In keeping up to date with advances in the industry, several institutions also aim to equip their students with relevant management and business skills which will teach students the business of engineering itself and introduce them to the practice of managing projects, people, organisations and operations.
Will I need to have a professional qualification
While professional qualifications are supposed to give you more recognition within the profession it is not essential for practising as an engineer. Graduates should register with the Board of Engineers Malaysia (BEM), a regulatory body, and after a few years of experience can choose to apply for a professional engineer title with professional bodies like the Institution of Engineers, Malaysia (IEM).
How long is an engineering course
Degrees range from between four and five years, while diplomas take two to three years.
What are my career options
This depends on which engineering discipline you study.
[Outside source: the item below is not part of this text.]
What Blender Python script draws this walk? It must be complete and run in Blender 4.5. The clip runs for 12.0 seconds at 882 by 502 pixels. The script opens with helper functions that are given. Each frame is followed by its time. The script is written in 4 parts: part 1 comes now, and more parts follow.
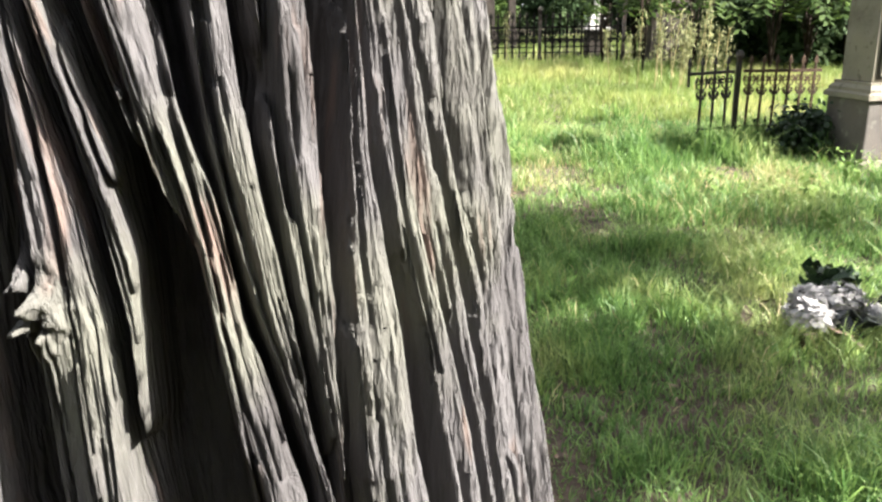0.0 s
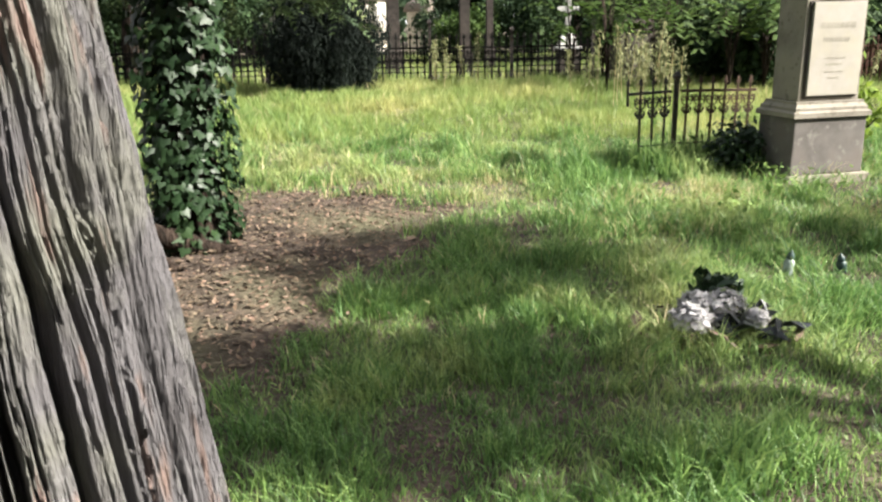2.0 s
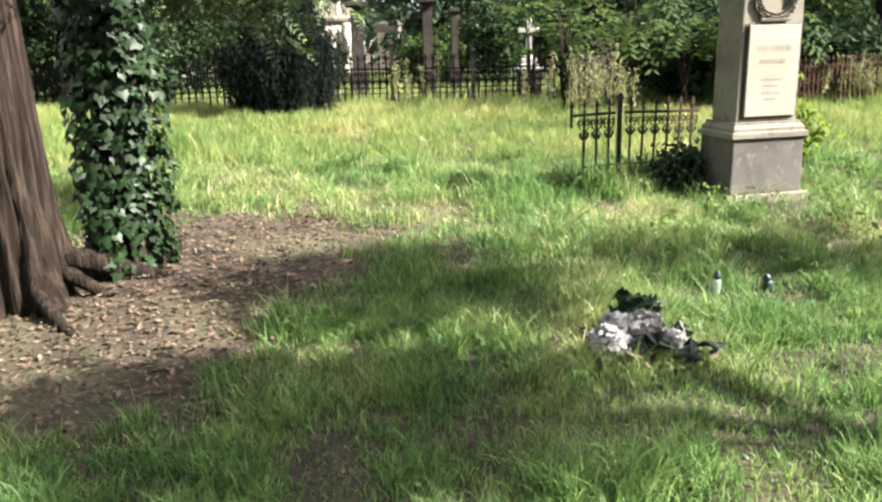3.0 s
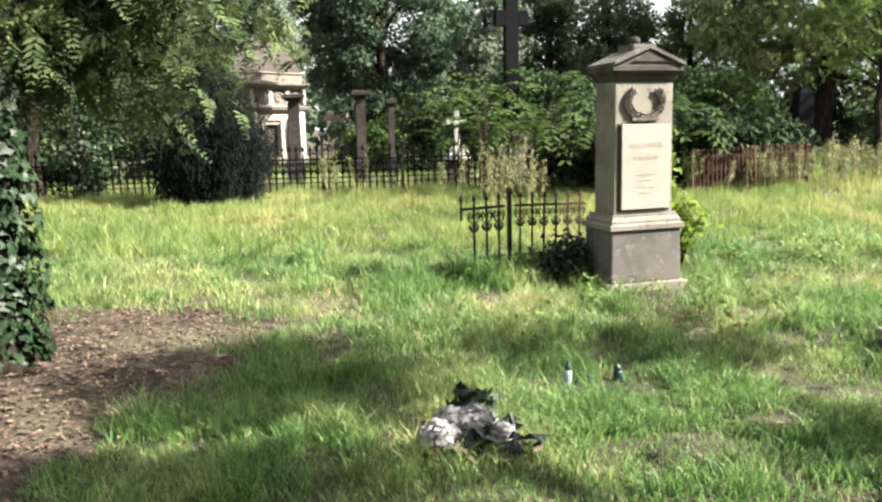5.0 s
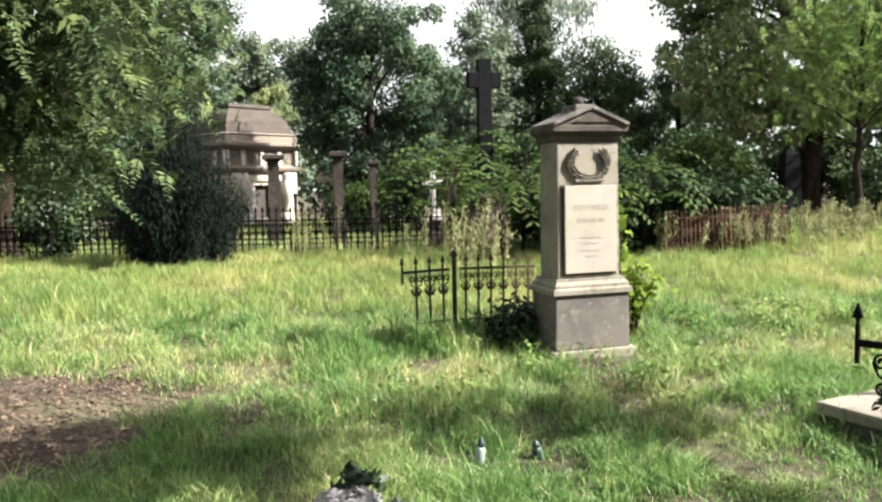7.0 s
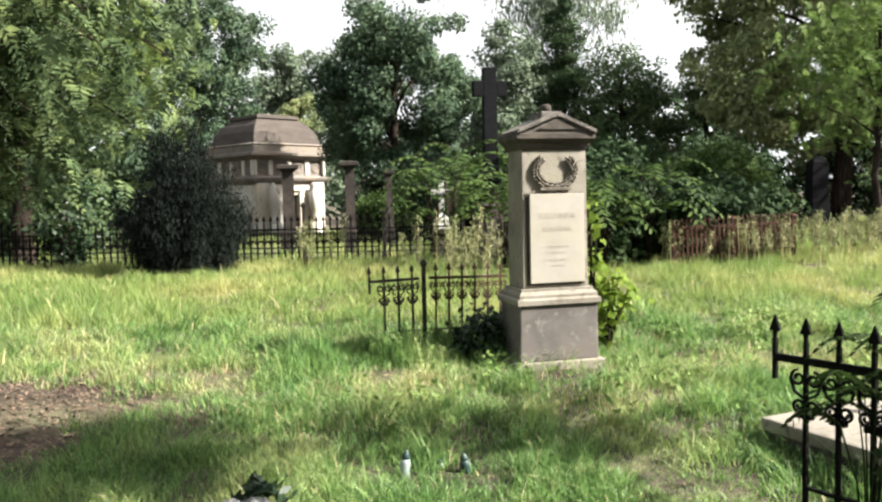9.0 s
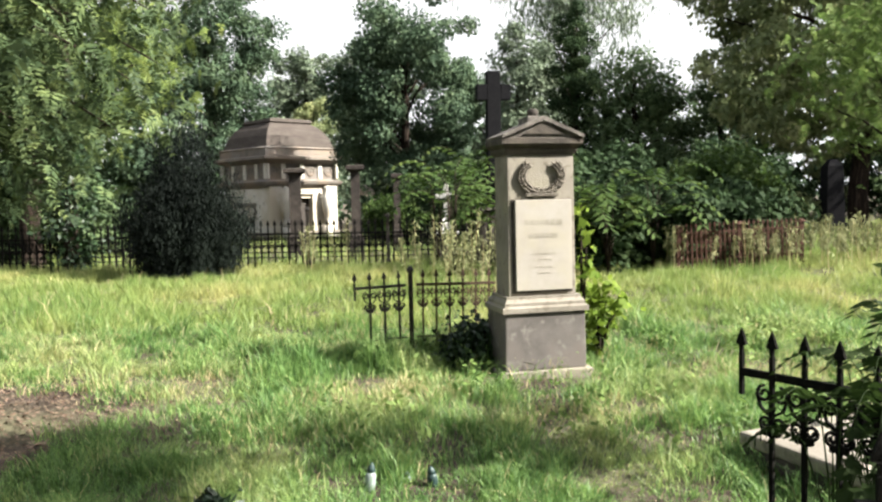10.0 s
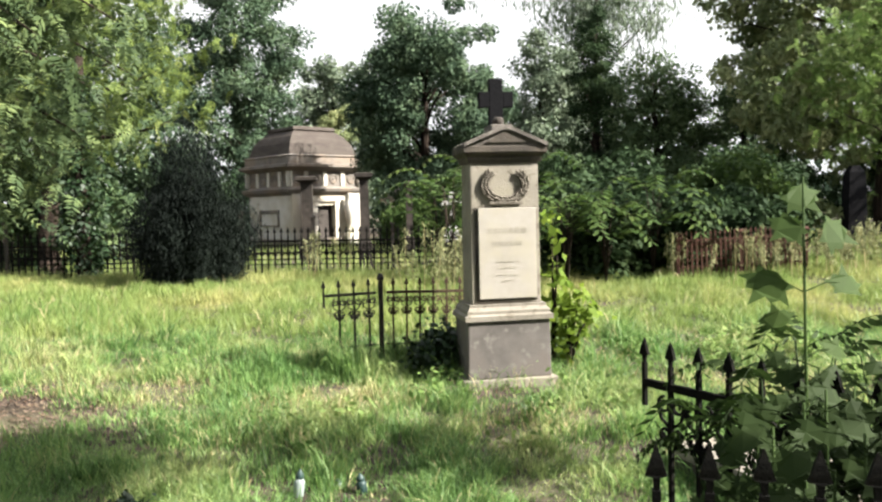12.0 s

As the degree may be very technical and specialised, career options are likely to be in the same line that you studied – for example, it may be difficult for an electrical engineer to switch over to civil engineering fields.
However, with the analytical training and mathematical, problem solving ability you develop from studying engineering, you will probably also find career opportunities in areas like consultancy and the financial sector.
Is there a demand for engineers
Technology is always on the go, and as long as there continues to be development – from highways and oilrigs to bluetooth handsets and microchips – there will be a need for engineers. The fast development within Malaysia especially in all sectors of society means that engineering is in demand everywhere. The analytical skills and good judgement gained from an engineering background are also always sought after in industries which require good analysts, designers, planners, consultants and researchers.
Vincent Ho pursued a twinning degree in electronic engineering at Taylor’s College and Sheffield University. He is currently working with Accenture as an analyst in the Resource Operating Group dealing mainly with companies in the energy, oil & gas industry.
I’m not actually practising engineering but am in the IT & management consultancy business. Indirectly, my degree has definitely helped. It wasn’t the subjects I learned that helped me with my work but the process of learning the subjects I did. All the analytical skills, management of work, logical thinking, learning attitudes, teamwork that were fostered during my studies are key skills which are needed in what I do today.
If you love maths and physics, engineering is a great degree to study. Majoring in a particular area doesn’t restrict you from having only job prospects in that area which you studied – I would say it’s more like a passport for you to get a job. I knew I wasn’t going to be an engineer in my second year as I wanted to do more in management. However, I enjoyed the subjects I did and was good at it. I continued to excel in the degree I was doing as I knew it wouldn’t confine me in what I wanted to do later.
What kind of person do you have to be
Very analytical with a great curiosity for finding out how and why things work around you. Engineers are usually strong in maths and science subjects. They also have a natural aptitude and strong interest in analytical and technical work.
People skills are very important, as working together with others at various levels constitutes a large part of an engineer’s work. You also need to be tough enough to get your hands dirty in practical work by working on sites, directly with products and raw materials. Engineering in general is a very active profession and requires pro-active people who are able to adapt to new situations and pick up new skills quickly.